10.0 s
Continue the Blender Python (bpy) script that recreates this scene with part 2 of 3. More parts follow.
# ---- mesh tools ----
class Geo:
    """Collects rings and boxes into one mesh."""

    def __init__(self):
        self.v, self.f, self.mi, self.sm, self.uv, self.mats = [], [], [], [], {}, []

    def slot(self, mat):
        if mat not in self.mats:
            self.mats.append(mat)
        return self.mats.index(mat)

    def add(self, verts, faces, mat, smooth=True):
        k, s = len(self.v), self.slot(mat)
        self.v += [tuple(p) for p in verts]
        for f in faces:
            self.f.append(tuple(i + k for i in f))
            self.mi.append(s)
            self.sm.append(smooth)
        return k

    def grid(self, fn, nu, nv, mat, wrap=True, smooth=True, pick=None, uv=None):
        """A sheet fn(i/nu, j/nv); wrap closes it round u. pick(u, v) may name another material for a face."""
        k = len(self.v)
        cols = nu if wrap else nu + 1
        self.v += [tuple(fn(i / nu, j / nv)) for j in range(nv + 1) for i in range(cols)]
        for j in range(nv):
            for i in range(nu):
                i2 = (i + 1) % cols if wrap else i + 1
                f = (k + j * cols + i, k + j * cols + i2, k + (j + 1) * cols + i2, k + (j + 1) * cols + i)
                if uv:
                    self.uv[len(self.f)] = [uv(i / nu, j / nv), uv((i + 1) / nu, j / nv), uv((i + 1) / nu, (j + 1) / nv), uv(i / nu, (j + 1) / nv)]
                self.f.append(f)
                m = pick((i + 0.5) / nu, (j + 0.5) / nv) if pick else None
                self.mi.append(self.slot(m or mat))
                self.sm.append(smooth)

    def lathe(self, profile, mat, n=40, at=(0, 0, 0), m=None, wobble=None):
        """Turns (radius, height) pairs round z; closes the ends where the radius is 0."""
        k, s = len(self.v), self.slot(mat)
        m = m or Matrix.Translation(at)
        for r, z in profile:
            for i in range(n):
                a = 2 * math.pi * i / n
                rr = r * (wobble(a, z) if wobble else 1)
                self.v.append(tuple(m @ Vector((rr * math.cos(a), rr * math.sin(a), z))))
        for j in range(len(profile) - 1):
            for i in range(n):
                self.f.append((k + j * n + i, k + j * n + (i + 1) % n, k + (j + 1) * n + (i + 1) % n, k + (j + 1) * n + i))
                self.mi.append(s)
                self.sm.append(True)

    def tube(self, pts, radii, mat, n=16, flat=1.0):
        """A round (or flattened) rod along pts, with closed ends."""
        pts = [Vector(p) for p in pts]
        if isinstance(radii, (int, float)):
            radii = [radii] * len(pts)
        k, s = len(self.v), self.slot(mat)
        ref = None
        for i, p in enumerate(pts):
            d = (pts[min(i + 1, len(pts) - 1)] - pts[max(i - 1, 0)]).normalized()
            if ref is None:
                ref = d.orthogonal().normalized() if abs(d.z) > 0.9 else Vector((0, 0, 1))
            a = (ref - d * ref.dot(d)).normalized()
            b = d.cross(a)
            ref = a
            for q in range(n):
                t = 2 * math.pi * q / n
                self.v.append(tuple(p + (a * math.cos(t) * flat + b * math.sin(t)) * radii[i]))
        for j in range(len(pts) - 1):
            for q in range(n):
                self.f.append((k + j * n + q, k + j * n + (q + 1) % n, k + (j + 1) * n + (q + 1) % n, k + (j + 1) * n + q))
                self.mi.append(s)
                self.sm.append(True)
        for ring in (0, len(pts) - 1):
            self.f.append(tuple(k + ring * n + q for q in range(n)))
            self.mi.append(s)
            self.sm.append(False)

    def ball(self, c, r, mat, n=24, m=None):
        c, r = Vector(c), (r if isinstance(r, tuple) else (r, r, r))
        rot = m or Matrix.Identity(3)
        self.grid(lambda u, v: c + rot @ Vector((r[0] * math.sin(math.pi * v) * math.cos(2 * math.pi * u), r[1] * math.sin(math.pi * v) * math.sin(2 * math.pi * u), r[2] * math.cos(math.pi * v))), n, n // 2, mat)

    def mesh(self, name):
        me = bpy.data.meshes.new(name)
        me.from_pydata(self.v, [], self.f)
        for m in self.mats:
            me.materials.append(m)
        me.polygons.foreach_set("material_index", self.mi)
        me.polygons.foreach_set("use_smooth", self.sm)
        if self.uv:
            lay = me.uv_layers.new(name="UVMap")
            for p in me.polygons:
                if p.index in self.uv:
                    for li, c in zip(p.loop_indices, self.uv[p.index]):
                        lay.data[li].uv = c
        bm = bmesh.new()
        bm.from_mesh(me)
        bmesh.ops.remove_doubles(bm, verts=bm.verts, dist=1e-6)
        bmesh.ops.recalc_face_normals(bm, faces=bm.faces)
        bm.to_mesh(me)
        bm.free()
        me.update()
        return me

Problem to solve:
Extract the lines above, from the first one through the one containing "return self.mats.index(mat)", and return only those, unchanged.

Answer:
10.0 s
Continue the Blender Python (bpy) script that recreates this scene with part 2 of 3. More parts follow.
# ---- mesh tools ----
class Geo:
    """Collects rings and boxes into one mesh."""

    def __init__(self):
        self.v, self.f, self.mi, self.sm, self.uv, self.mats = [], [], [], [], {}, []

    def slot(self, mat):
        if mat not in self.mats:
            self.mats.append(mat)
        return self.mats.index(mat)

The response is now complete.